S&P, which downgraded France from top notch in January, referring to recent French announcements on the economy, said although the government was “determined to carry out budgetary and structural reforms” France’s long-term outlook was “negative.”
“After flat growth this year, we believe that the French economy will grow by 0.4 percent in real terms in 2013,” it said, but expressed concern over “wavering consumption levels, rising unemployment, and decelerating wages.”
However, S&P said it thought that the government would press on with important structural reforms despite internal opposition from vested interests.
But it also said that reforms, announced in recent weeks, to spur the competitiveness of French industry, including a corporate tax credit for firms’ payrolls, were “useful but insufficient to significantly unlock economic growth potential.”
The statement said that “labour and service-sector reforms would be positive for competitiveness, economic growth, and, in turn, sovereign creditworthiness.”
This week, rating agency Moody’s became the second of the three major ratings agency to cut France’s top-notch triple A rating, noting it down to “Aa1”.
France has not run a balanced budget since the 1970s.

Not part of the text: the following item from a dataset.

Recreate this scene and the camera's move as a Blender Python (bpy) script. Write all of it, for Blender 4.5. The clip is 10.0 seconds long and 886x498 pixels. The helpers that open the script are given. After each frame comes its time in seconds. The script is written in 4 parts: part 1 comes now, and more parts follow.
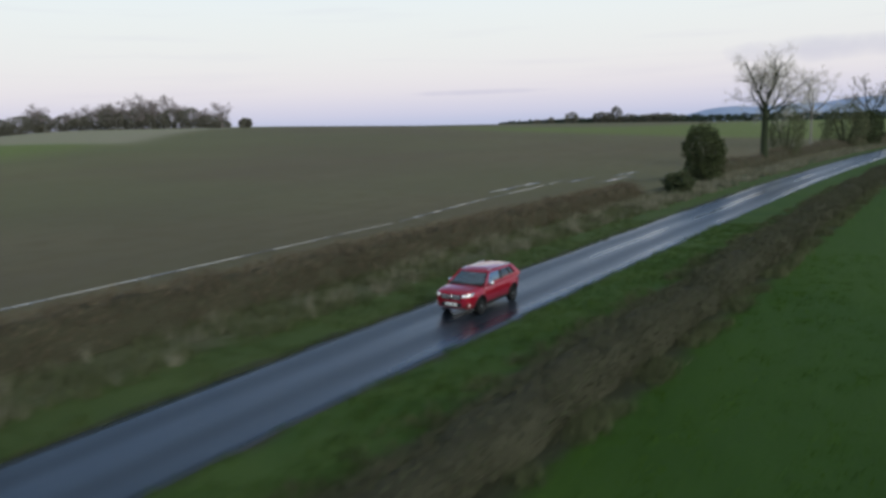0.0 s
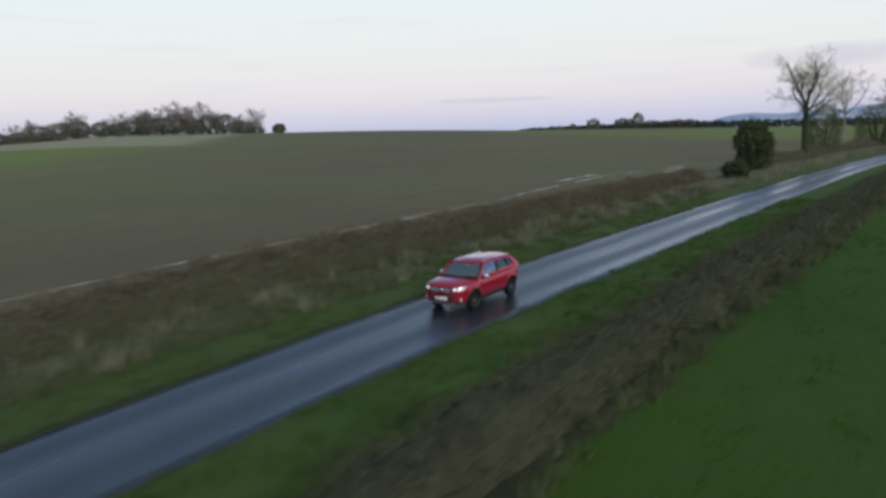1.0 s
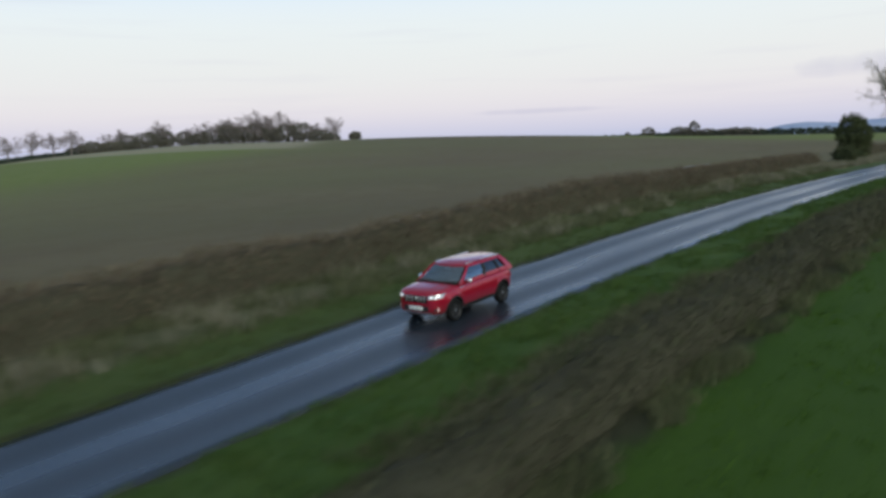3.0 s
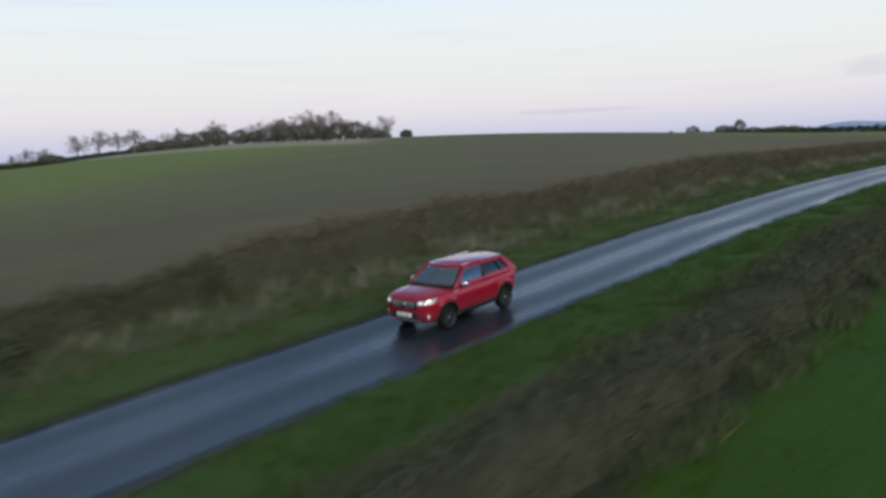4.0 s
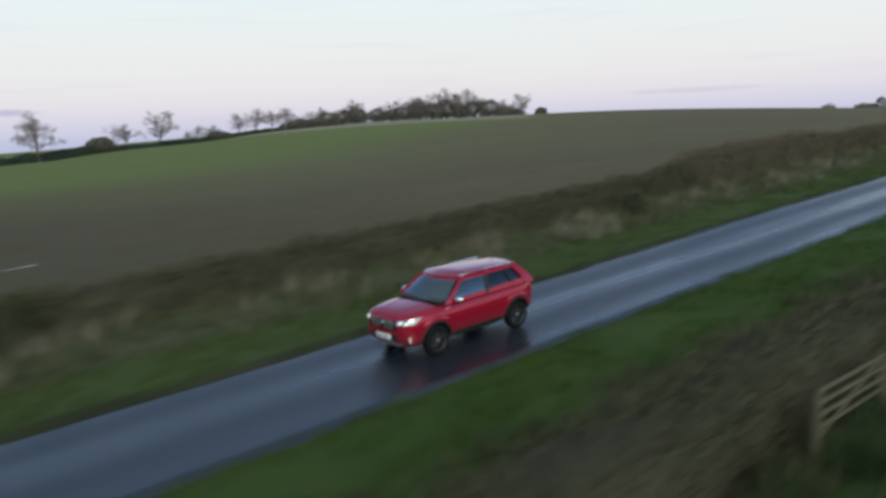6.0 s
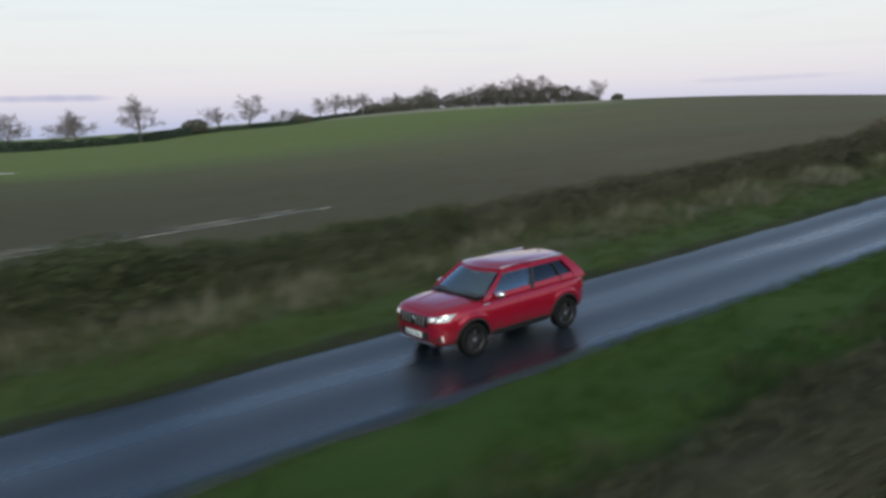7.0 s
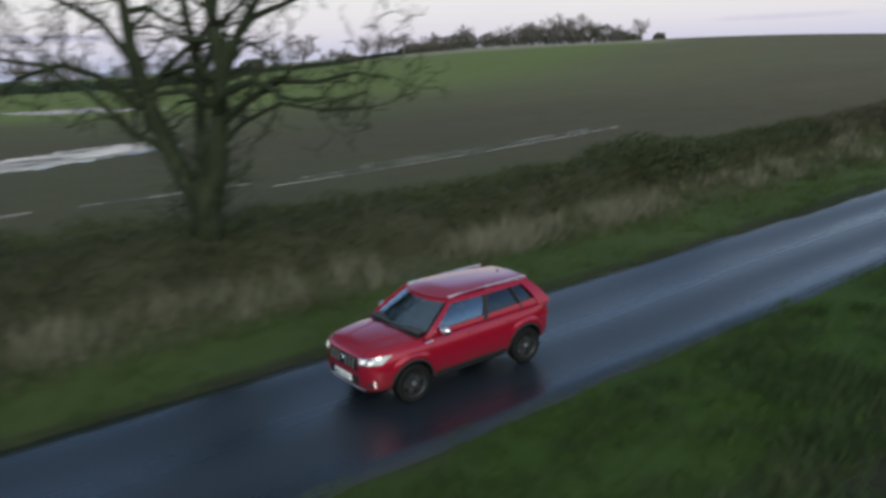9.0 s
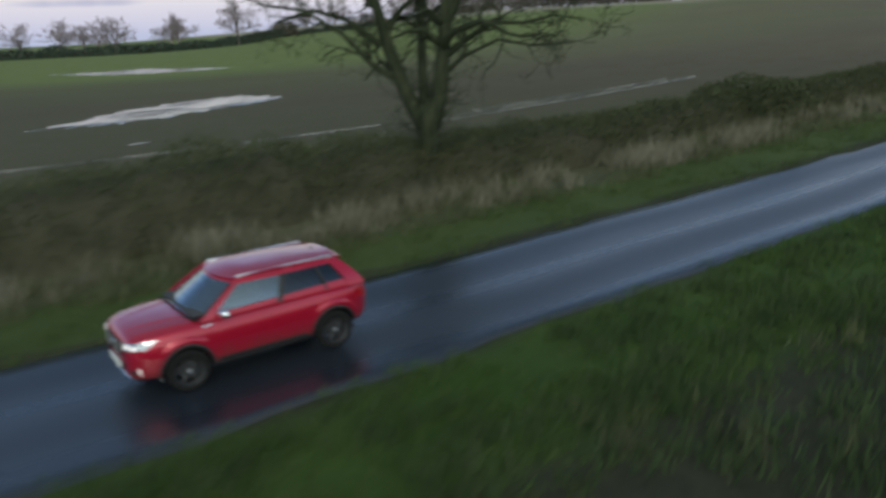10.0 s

The S&P statement used a slightly more optimistic tone about the outlook for reforms being carried through than had Moody’s.
Moody’s said that although recent announcements in France went in the right direction, a legacy of 20 years of difficulty by successive governments in reforming the economy hung over the outlook.
The economy has been stumbling along at almost zero growth for about a year but in the last quarter rallied to show a gain of 0.2 percent, the same level as in Germany where the economy had been resilient but has been hit by a slowdown in business activity.
The third main rating agency, Fitch, still gives France a top-notch rating but has said it will take another look at how France is doing.
Ratings are vital tools for vast sectors of the financial and investment industries since they assist investors in categorising investments by class of risk.
Contracts between investment funds and their savers, and investment principles for insurance companies, mean that as debt bonds issued by a country are downgraded they may fall step by step out of the criteria permitting an investor to invest in the instruments affected.